US 11,783,200 B2
Artificial neural network implementation in field-programmable gate arrays
Dionysios Diamantopoulos, Thalwil (CH); Heiner Giefers, Langnau am Albis (CH); and Christoph Hagleitner, Wallisellen (CH)
Assigned to International Business Machines Corporation, Armonk, NY (US)
Filed by International Business Machines Corporation, Armonk, NY (US)
Filed on Feb. 8, 2019, as Appl. No. 16/270,778.
Prior Publication US 2020/0257986 A1, Aug. 13, 2020
Int. Cl. G06N 3/04 (2023.01); G06N 3/10 (2006.01); G06N 3/08 (2023.01)

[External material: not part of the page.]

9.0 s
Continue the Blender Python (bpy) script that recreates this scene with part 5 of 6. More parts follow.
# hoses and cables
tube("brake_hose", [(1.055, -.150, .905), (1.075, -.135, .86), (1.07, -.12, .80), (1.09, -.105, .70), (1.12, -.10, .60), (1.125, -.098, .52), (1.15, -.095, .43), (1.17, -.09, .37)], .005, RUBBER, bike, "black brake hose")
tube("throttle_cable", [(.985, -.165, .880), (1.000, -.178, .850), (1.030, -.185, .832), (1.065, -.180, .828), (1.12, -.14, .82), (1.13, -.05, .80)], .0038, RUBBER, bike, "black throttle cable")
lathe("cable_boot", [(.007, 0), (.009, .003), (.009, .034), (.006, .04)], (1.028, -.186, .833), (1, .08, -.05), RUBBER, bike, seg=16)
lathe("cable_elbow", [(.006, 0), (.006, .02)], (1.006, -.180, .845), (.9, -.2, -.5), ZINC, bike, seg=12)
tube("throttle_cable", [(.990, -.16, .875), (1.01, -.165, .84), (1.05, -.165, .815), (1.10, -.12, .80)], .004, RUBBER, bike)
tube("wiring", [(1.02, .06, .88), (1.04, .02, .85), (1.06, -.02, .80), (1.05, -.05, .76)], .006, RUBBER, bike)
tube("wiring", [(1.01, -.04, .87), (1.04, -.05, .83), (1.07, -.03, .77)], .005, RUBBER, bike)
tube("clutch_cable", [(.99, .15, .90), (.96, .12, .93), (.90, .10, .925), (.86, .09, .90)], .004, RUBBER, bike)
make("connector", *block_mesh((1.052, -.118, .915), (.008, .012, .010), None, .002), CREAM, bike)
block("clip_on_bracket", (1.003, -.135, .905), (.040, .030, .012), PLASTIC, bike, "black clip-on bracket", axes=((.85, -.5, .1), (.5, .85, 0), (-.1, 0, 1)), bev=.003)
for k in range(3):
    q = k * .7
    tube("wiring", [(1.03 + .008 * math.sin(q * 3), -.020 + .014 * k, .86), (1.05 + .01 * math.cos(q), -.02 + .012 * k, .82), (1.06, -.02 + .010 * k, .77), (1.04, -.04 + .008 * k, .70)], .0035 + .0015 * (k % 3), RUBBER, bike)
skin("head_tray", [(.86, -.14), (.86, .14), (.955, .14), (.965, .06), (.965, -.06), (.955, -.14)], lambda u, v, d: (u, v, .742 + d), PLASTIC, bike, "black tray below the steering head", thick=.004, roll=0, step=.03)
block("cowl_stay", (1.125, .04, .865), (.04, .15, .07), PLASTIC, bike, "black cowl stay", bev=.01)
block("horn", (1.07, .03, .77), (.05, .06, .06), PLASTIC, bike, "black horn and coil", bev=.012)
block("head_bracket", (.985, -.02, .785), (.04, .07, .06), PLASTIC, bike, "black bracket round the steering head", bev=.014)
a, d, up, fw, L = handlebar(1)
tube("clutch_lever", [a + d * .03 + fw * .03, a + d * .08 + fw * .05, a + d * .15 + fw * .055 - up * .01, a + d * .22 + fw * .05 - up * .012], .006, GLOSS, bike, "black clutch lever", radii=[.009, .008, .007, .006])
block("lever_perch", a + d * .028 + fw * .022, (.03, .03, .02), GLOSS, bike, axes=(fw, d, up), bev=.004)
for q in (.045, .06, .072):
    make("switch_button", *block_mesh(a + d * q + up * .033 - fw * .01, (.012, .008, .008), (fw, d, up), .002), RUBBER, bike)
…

CPC G06N 3/10 (2013.01) [G06N 3/04 (2013.01); G06N 3/08 (2013.01)] 17 Claims
OG exemplary drawing
 
1. A method of configuring field-programmable gate array apparatus to implement an artificial neural network having a succession of interconnected neuron layers and a plurality of sets of weights, each associated with a respective neuron layer, for weighting output signals of those neuron layers, the method comprising:
processing a trained model of the neural network, in which said weights are defined in a floating-point format, to quantize each set of weights to a respective reduced-precision format in dependence on effect of the quantization on accuracy of the model, wherein quantization is performed for each layer of the neuron layers as a progressive process in dependence on contribution of that layer to overall precision of the model;
for each set of weights, defining a partitioning scheme for a set of block memories of said apparatus such that a plurality k of those weights can be stored in each addressable location of the set of memories, wherein k differs for different sets of weights; and
programming said apparatus to implement the neural network such that weights in each set are persistently stored in a set of said block memories partitioned according to said partitioning scheme for that set of weights, wherein,
after quantizing each set of weights to said reduced-precision format:
selecting a minority subset of that set comprising weights whose values exceed a threshold bit-width for that set;
defining said partitioning scheme in dependence on said threshold bit-width such that a plurality of weights in the remaining, majority subset of that set can be stored in each said addressable location; and
in programming said apparatus, storing said majority subset of the weights in said set of partitioned block memories and storing said minority subset of the weights in a set of registers of the apparatus,
wherein the threshold bit-width for that set is defined based on a clustering optimization performed on that set.